> _GIVEN INSTRUCTION_
Write the data below out exactly as it stands. Do not include the pictures.

> _RECORDED DATA_
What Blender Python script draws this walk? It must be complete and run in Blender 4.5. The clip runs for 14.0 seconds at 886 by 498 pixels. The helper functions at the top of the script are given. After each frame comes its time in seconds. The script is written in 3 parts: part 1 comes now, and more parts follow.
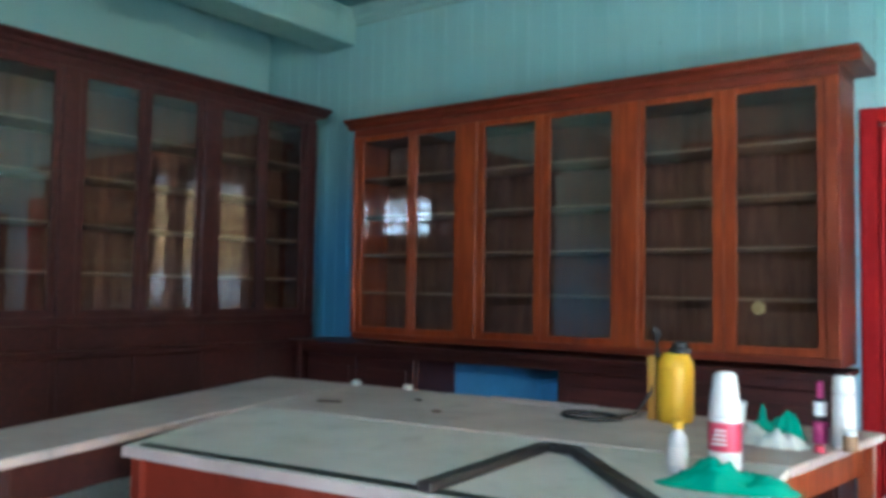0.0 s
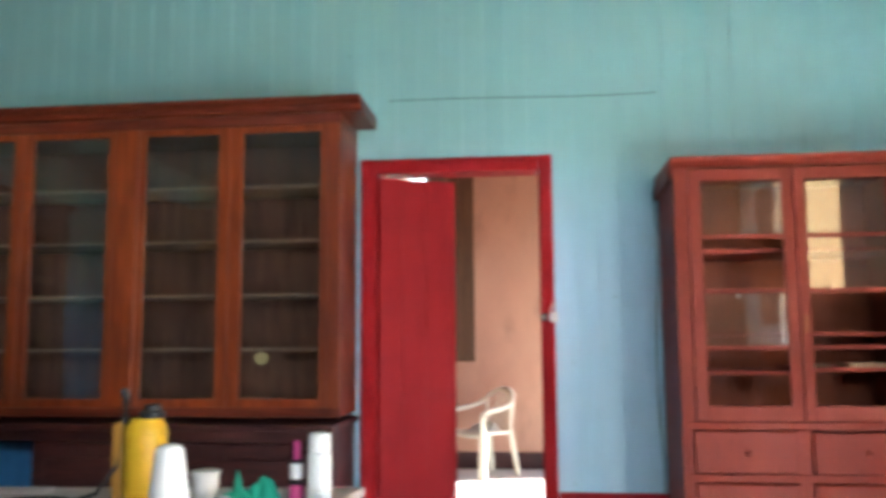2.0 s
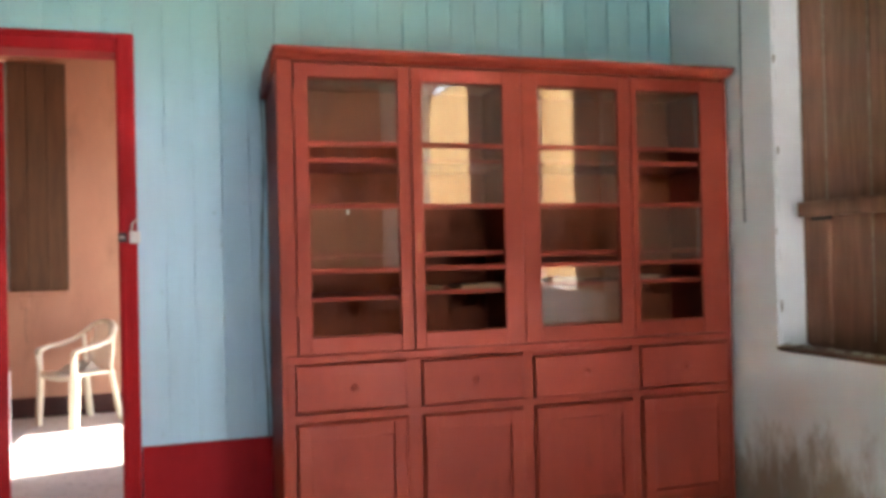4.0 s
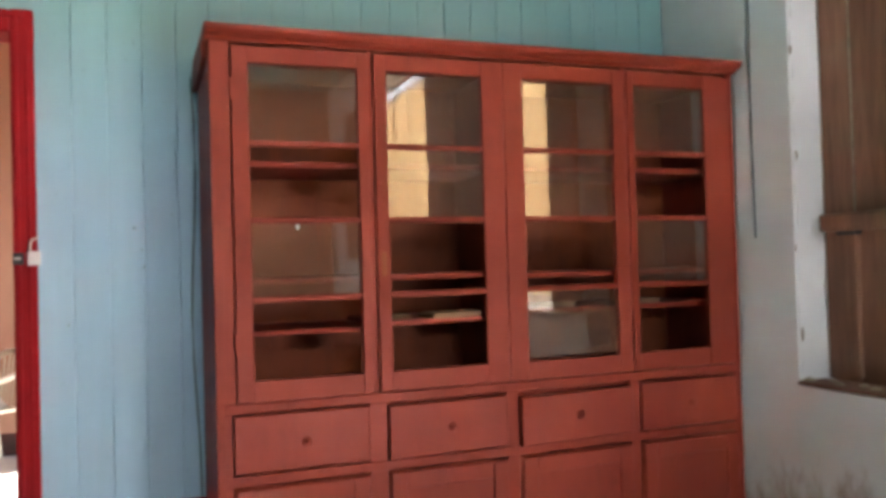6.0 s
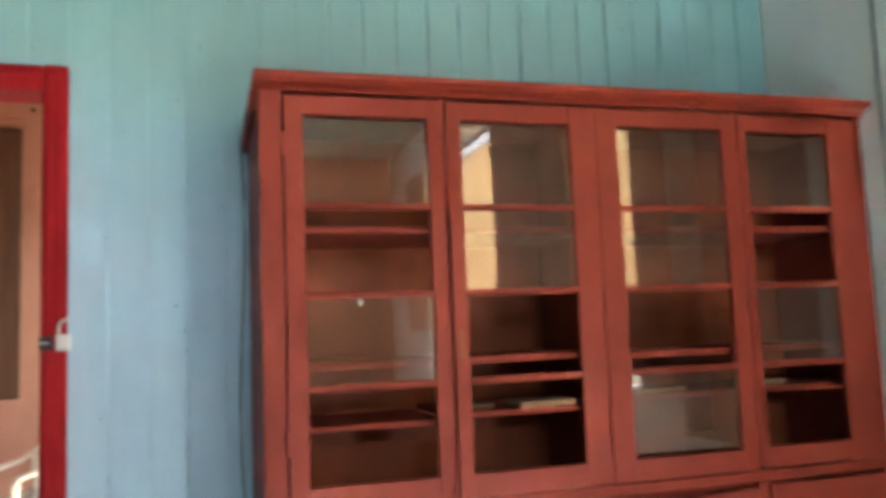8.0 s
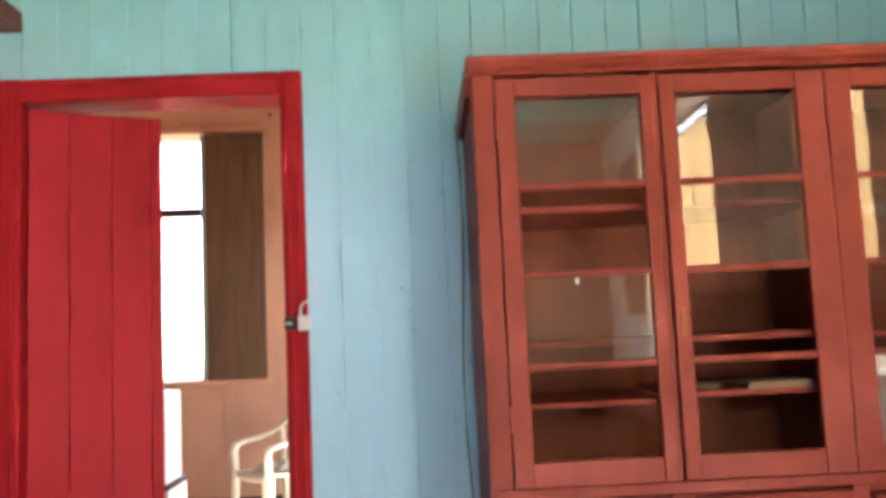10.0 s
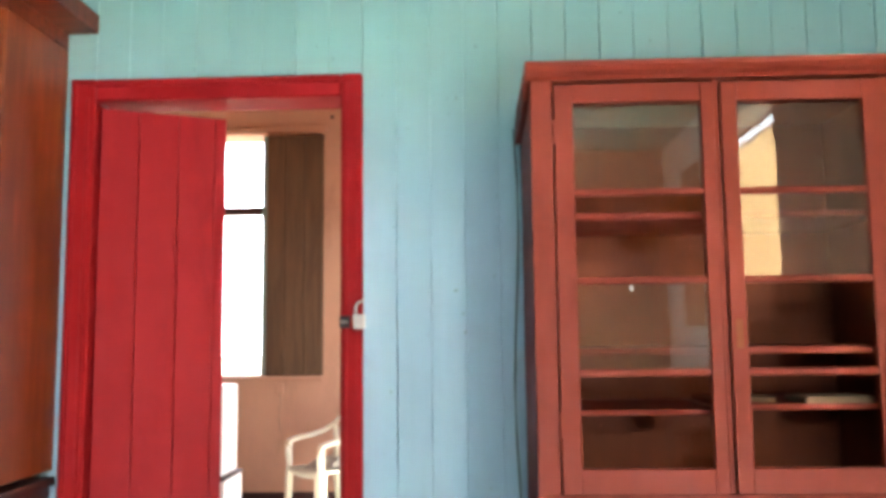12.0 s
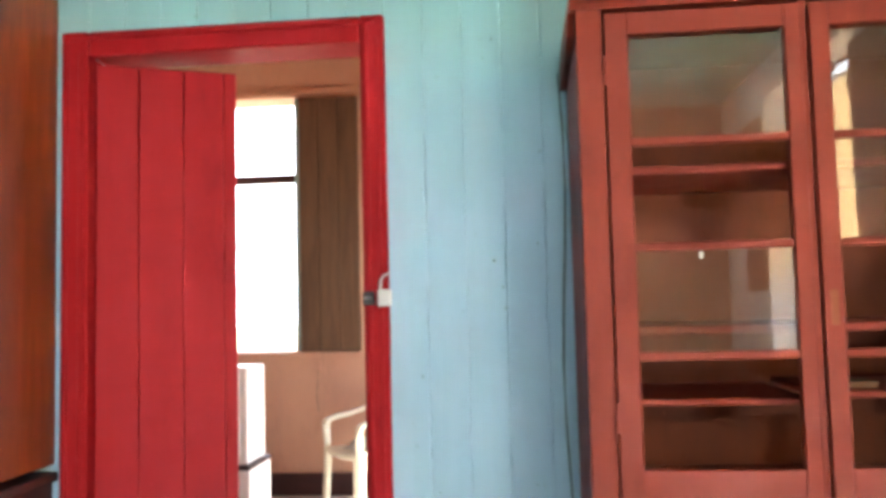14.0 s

> _CORRECT RESPONSE_
What Blender Python script draws this walk? It must be complete and run in Blender 4.5. The clip runs for 14.0 seconds at 886 by 498 pixels. The helper functions at the top of the script are given. After each frame comes its time in seconds. The script is written in 3 parts: part 1 comes now, and more parts follow.
0.0 s
2.0 s
4.0 s
6.0 s
8.0 s
10.0 s
12.0 s
14.0 s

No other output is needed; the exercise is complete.